WRITTEN TASK
What lines of the data hold the string "walk"? Pull each one out.

-- Start DATASET EXCERPT --

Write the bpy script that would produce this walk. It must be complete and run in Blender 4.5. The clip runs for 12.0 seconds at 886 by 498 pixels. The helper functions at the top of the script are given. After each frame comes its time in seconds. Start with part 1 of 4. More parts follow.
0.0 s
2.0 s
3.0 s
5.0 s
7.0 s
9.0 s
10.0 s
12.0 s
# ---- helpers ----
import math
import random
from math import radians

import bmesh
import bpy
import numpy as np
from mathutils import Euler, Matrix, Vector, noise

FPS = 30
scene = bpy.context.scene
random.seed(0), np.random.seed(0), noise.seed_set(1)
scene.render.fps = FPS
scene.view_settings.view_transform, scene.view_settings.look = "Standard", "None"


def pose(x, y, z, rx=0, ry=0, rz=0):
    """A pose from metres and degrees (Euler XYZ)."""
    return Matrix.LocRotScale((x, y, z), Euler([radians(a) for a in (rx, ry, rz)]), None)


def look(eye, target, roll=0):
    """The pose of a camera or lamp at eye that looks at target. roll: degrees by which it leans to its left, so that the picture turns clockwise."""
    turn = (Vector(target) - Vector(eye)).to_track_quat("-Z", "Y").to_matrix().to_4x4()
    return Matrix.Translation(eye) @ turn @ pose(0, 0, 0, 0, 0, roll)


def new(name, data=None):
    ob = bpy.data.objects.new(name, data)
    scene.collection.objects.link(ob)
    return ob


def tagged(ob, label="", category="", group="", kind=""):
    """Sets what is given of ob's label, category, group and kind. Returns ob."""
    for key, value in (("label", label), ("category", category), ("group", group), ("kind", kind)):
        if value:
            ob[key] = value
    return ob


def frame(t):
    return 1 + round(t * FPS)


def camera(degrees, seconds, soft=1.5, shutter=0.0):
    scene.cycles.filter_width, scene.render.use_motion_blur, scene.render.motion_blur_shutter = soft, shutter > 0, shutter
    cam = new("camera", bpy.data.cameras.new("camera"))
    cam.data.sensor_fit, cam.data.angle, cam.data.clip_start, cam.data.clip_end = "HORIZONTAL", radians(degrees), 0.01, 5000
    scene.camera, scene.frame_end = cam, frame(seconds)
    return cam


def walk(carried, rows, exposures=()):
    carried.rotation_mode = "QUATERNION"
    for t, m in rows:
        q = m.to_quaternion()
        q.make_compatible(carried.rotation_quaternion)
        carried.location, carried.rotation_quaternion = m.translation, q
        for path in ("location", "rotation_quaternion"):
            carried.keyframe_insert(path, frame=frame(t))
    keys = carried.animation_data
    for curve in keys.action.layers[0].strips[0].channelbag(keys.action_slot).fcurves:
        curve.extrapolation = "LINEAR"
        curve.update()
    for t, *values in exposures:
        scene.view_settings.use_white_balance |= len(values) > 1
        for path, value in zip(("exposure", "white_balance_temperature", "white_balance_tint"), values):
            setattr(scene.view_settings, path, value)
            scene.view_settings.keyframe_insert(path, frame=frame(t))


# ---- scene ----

-- End DATASET EXCERPT --

COMPLETED TASK
Write the bpy script that would produce this walk. It must be complete and run in Blender 4.5. The clip runs for 12.0 seconds at 886 by 498 pixels. The helper functions at the top of the script are given. After each frame comes its time in seconds. Start with part 1 of 4. More parts follow.
def walk(carried, rows, exposures=()):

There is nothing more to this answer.